Just about every time I try to line up motherhood with my expectations, I draw a blank. I don’t think I had much of an idea what to expect, frankly. As with all my endeavors, I read a lot and prepared what I could. I knew what to put on my baby registry. I had a basic idea of the milestones for the first year. I was up-to-date on car seat safety. If you could read about it online or in a book, I was on it.
What was left, therefore, to surprise me were the more emotional responses to the day-to-day with a baby.
I was prepared for the physical exhaustion that comes with a newborn (well, if not “prepared” at least anticipating its arrival). It’s practically impossible to make it through pregnancy without someone commenting about how you should enjoy your sleep now because you’ll never sleep again. “Mommy Needs a Nap” is a fairly well-worn trope (second most common: “Mommy Needs Wine”).
I was, however, utterly unprepared for the mental exhaustion. Suddenly, every little thing takes so much more planning than ever before. Say I wanted to do something wild in her first six months – like, say, have dinner in a restaurant – the mental dialogue went something like this:
“OK. I have the diaper bag. Will she be hungry? Should I bring a bottle? Yes, always. Should I wear her or bring the stroller? Where will she sit while we eat? Should I bring the infant car seat? Do they have those slings for infant car seats? Where will the stroller go while we are eating?”
I spend so much of mental energy planning and preparing for Ada. This has gotten both easier and harder now that she’s older. Ada fits in a high chair now, but needs near-constant entertainment and a close eye. Timing is also more relevant now. Last summer, she’d sleep wherever, whenever. This summer, kiddo is on a nap schedule and tends to slowly melt if that nap is delayed.
I blame this mental fatigue when I feel like I have nothing to bring to adult conversations save for anecdotes about my child. I hear myself telling another Ada story and slowly think, “Oh man, you are such a cliché! Don’t get your phone out! Do NOT get your phone out! They don’t want to see photos!” but before I know it, I’m scrolling through my phone’s camera roll recounting tales about how much Ada loves the local splash pads. Motherhood can be pretty consuming.
(But seriously, she loves splash pads! Look!)
Benign Memory Loss
One moment, I’m standing with my screaming baby at Target humming Jesus, Take the Wheel while planning to order all necessities via Amazon so I don’t have to leave the house again until Ada is five and the next I’m walking home and she’s asleep in the stroller clutching her plastic hedgehog with her cherubic little hand and she just takes my breath away.

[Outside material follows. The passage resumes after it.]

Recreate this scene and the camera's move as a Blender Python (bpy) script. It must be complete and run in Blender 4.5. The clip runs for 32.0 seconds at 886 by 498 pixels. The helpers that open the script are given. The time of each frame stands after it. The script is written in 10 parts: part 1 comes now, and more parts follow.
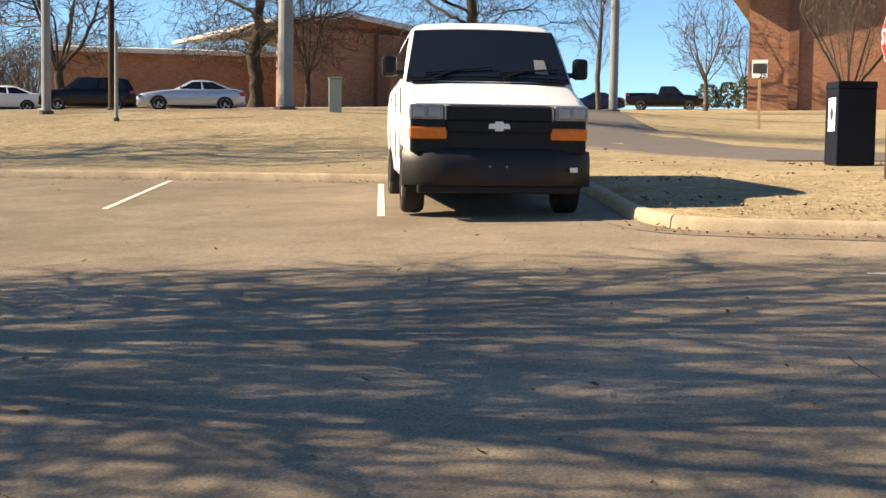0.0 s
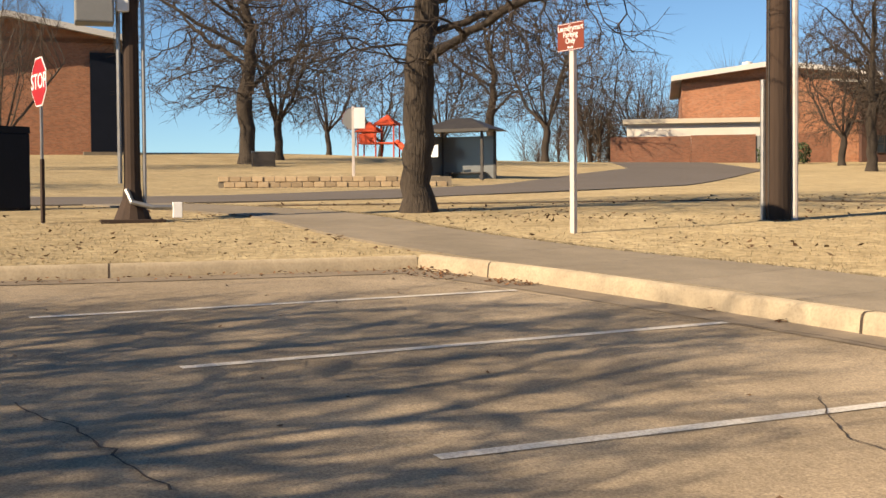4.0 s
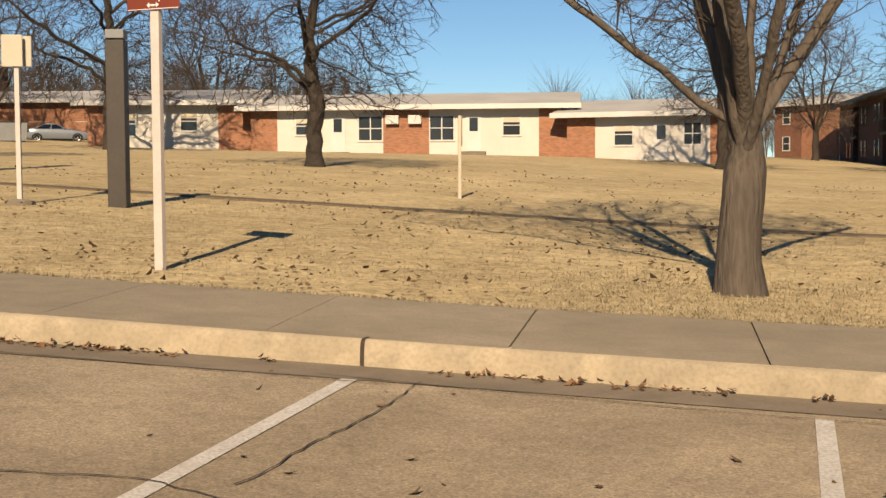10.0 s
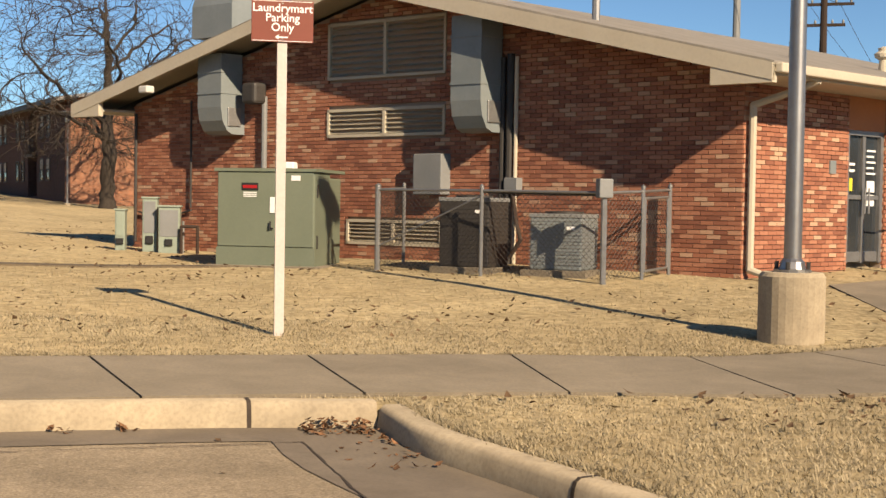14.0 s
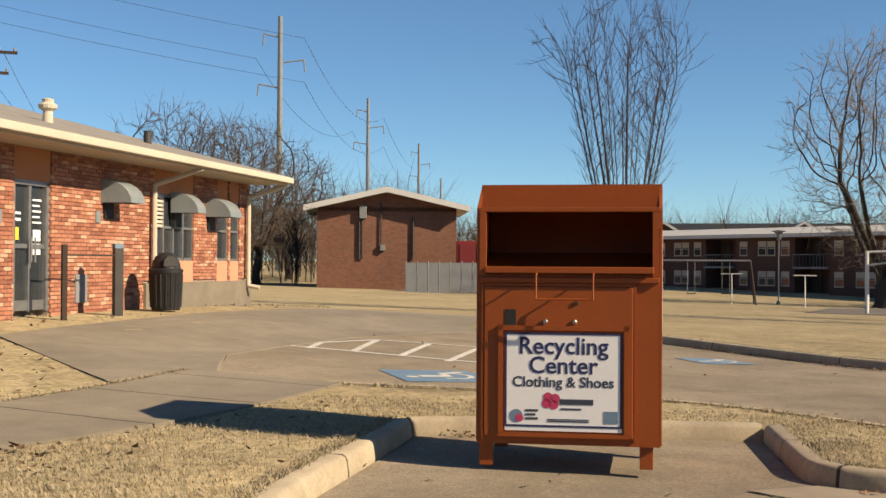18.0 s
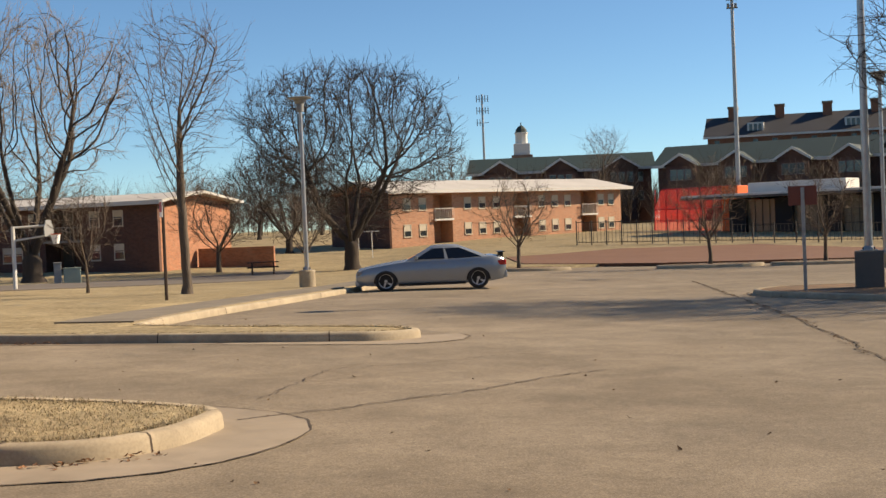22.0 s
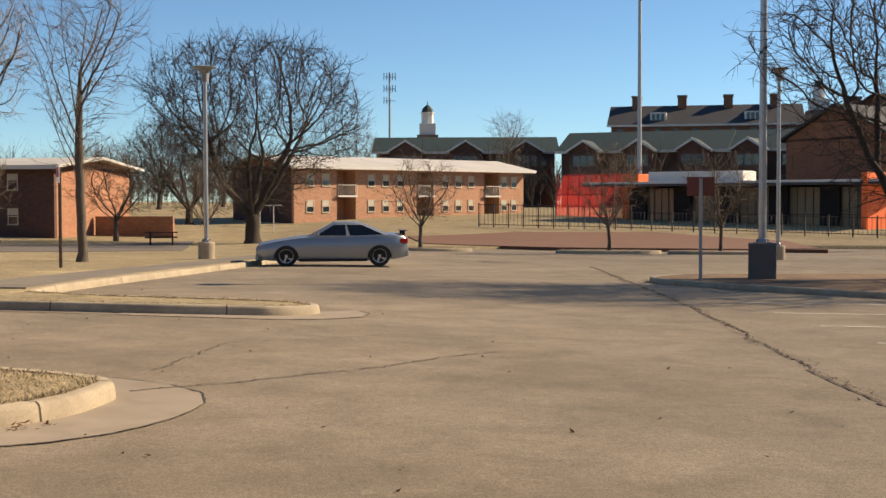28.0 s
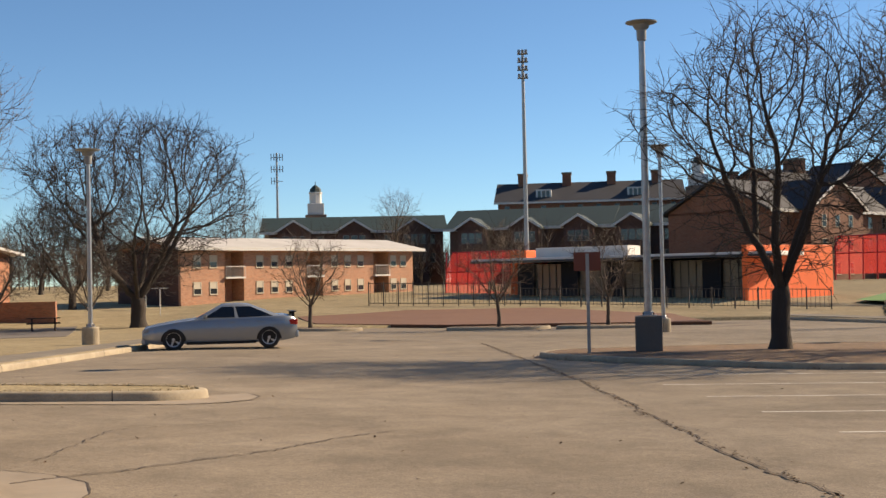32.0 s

Later, Will asks me how the day went and I reply, “it was really good!” He mentions reading my panicked tweet from the Target trip and I suddenly remember that a portion of the day was not “really good” but I’d already forgotten about it.
Really, I think this is a biological mechanism. If people had ironclad memories, no one would have more than one child. Sometimes, I turn to Will in wonder and remark that I remember that childbirth hurt but I don’t really remember. It was pretty bad, right? It hurt a lot? He looks at me, head cocked, fear in his eyes as though he’s awaiting the punchline. Continuation of our species depends on me not really remembering.
But seriously, man, splash pads.
Quasi-obligatory note that these two items, while truthful to my experience, are recounted here largely in jest. Yes, motherhood is surprising and consuming and flat-out bananas at times, but I adore it.